A few months ago, Pnina and Raphael Kaufmann decided enough was enough. Their six-year experiment of life in Israel was at an end. They decided to move to Strasbourg, a French city near the German border. Though it’s where Raphael Kaufmann grew up, moving back to France wasn’t what they’d expected when they moved to Israel in 2008.
At the time, Kaufmann and his wife Pnina, both lawyers, saw a disturbing rise of anti-Semitism in France and thought that Israel would be a far better place to raise their growing family.
The jobs they had found had little security and were paid far less than they were paid in France. Raphael found a new position in France last year and started commuting twice a month, meaning he was away from his family at least half the time. It was especially hard on their four children.
“There are many French Jews who emigrate to Israel, and afterwards many of them go back, because it’s too hard to make a living in Israel,” says Pnina Benjamin Kaufmann, who, along with her husband, found it difficult to requalify as a lawyer in Israel. “There are tons of people who have university degrees and professions and they find it’s impossible to work in the field, or the pay for other jobs is just too low.”

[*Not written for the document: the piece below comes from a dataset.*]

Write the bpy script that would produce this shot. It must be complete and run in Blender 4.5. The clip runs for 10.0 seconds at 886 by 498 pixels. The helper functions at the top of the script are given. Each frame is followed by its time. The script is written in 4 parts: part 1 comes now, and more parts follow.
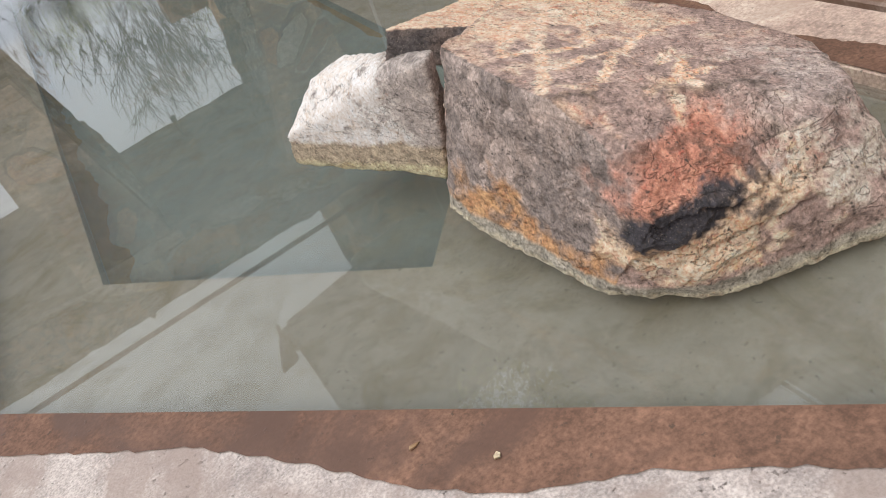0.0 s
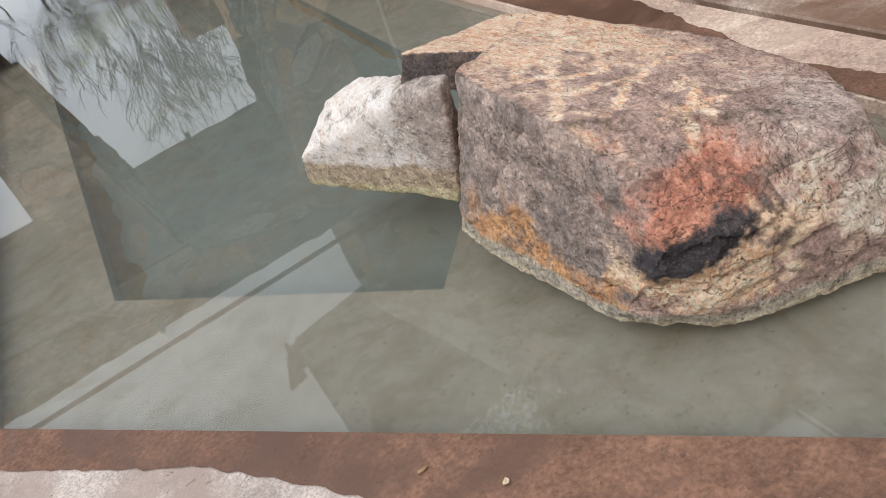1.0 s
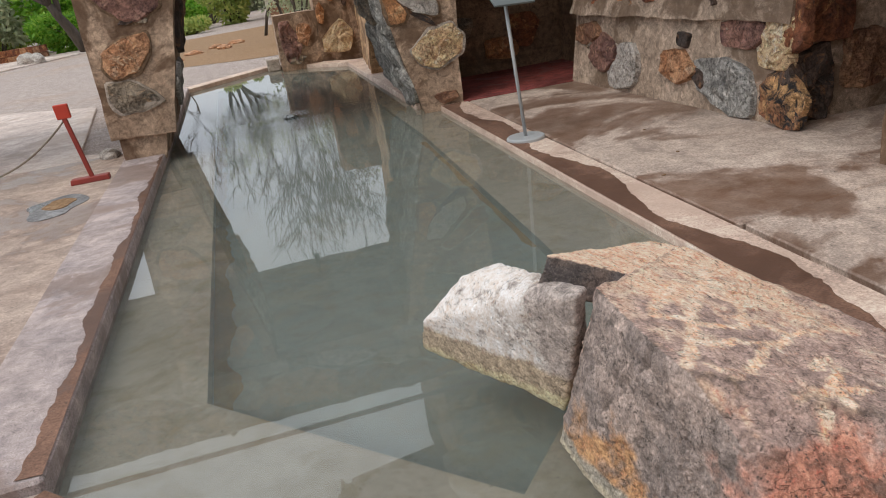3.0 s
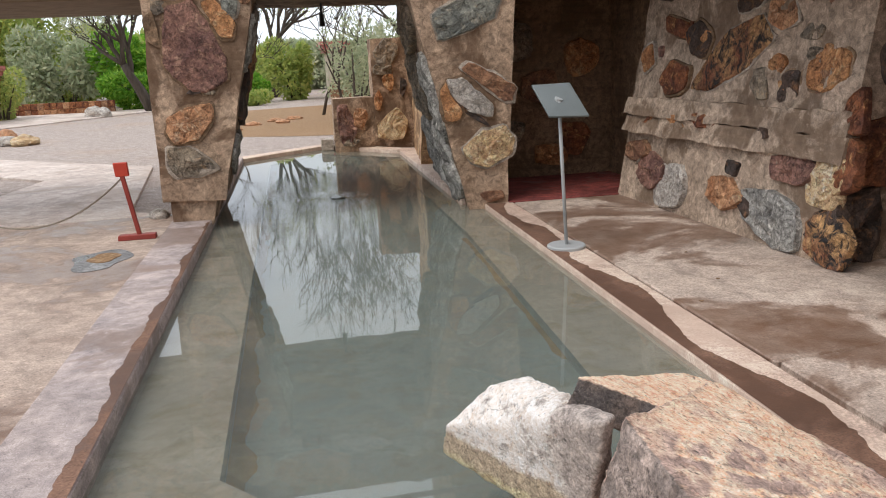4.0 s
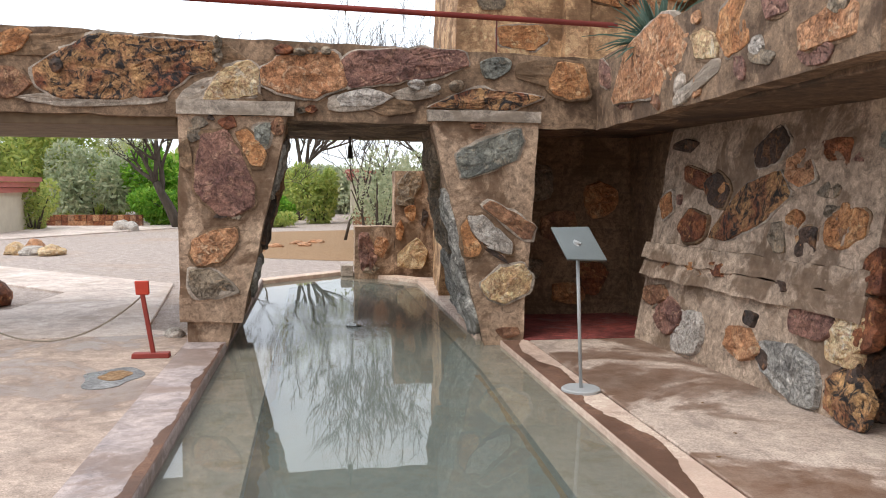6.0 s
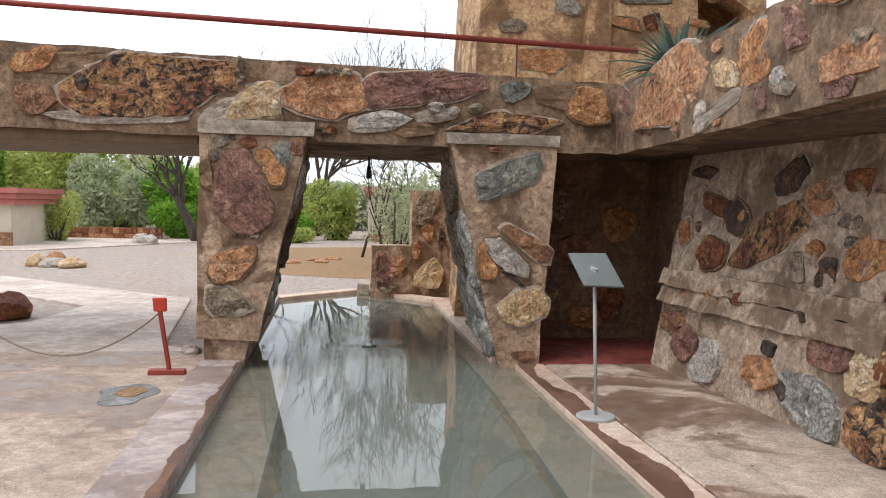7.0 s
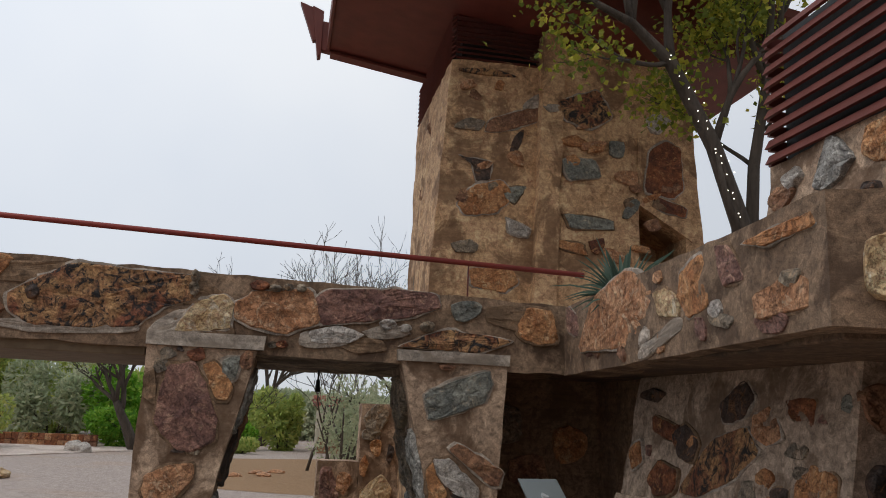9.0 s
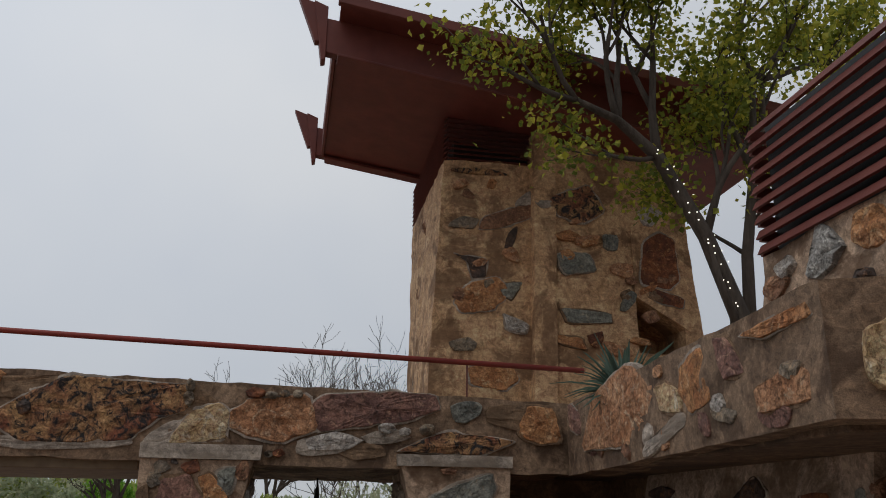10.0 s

Theirs is a real but less celebrated side of the story of Jews leaving France for Israel, a trend that is predicted by the Jewish Agency, the organisation that encourages migration to Israel, to increase following the killing of four French Jews in an attack at a Paris supermarket last Friday. In 2014, 7,000 French émigrés arrived in Israel, twice the number from the year before. Jewish Agency Chairman Natan Sharansky estimates French immigration will more than double this year to 15,000. The Israeli government doesn’t keep track, however, of how many new immigrants ultimately leave. And while Israel gives a wide-ranging benefits package to its newcomers to enable an easy landing in the country, for some people it’s not enough.
“When you hear Sharansky come out and say they’ll get 100,000 French Jews coming to Israel,” or close to a fifth of the Jews living in France overall, “I say, but then what? How are they going to integrate all of those people?” Benjamin Kaufmann asks. “They need to improve the way they recognize foreign diplomas and open up the job market properly.”
Mickael Bensadoun agrees that new arrivals need support. He left France for Israel in 2001 and for the past eight years he’s been the CEO of an organization called Gvahim, which helps ease the transition of young and well-educated French immigrants into the Israeli labor market by finding them internships and job placements. It’s challenging enough for Israelis to find good jobs, he notes, and most immigrants have the additional handicap of not having native-level Hebrew. What’s more, the cultural gap means the French “don’t interview well,” he says.
“The number-one problem is employment. You interview very differently in France than in Israel,” Bensadoun tells TIME. “In French culture, you’re very modest about saying you’re good at something, but in Israel it’s different, you talk yourself up and you need to sell yourself very aggressively.” Israeli employers, meanwhile, often look at a resume and see names of schools in France they don’t recognize, and end up undervaluing the level of education the newcomers arrive with, or won’t recognize their qualifications in heavily regulated professions.
With the French economy in a slump in the last few years, there has been an additional lure for French Jews to come to Israel. The economy in Israel is growing but the country has rather low wages compared to other OECD countries, putting Israel on a par with countries such as Spain, Slovenia, and Greece. Throw in the high cost of living and exorbitant real estate prices, and many find it difficult to survive. Exasperation with these trends led to a massive social protest across Israel in 2011 that resulted in few noticeable reforms. In recent months, there has been much controversy over Israelis moving abroad — to Berlin in particular — after having grown exasperated with the Israeli economic situation.
“A very important element is that for young people it is almost impossible to buy apartments unless you have very well-to-do parents. The housing in Berlin is much cheaper,” says Uri Avinery, a peace activist and former politician who regularly comments on the plight of new immigrants. Avinery says that he sees the impact of the situation when he asks after his friends’ children, and finds many of them are in Europe or the U.S.
“There’s a big outcry for the French to come here, but there is no affordable housing and there are no jobs,” he tells TIME. “It’s a gut reaction to call on them to come, but this gut reaction does not translate into initiatives, and many of them will find it impossible to stay.”
Joel Bloch, a hi-tech entrepreneur who came to Israel in 2006 and opened his fifth start-up about two years ago, says that many French immigrants like him are staying tied, professionally and economically, to France. Bloch’s company Tag’by is based in Tel Aviv but most of its business in France. That means that he flies to France at least once a month, sometimes twice.
“When you keep your business in France completely, and your personal life is here, that makes it difficult to integrate. It makes for a kind of schizophrenia,” says Bloch.
Besides the economic struggle, of course, there is the challenge of living in a place with a perennially unsolved conflict, and wars that seem to erupt nearly every two years. “When we had the war here this summer, all our family back in France was afraid for us,” says Bloch, “but right now we’re afraid for them.”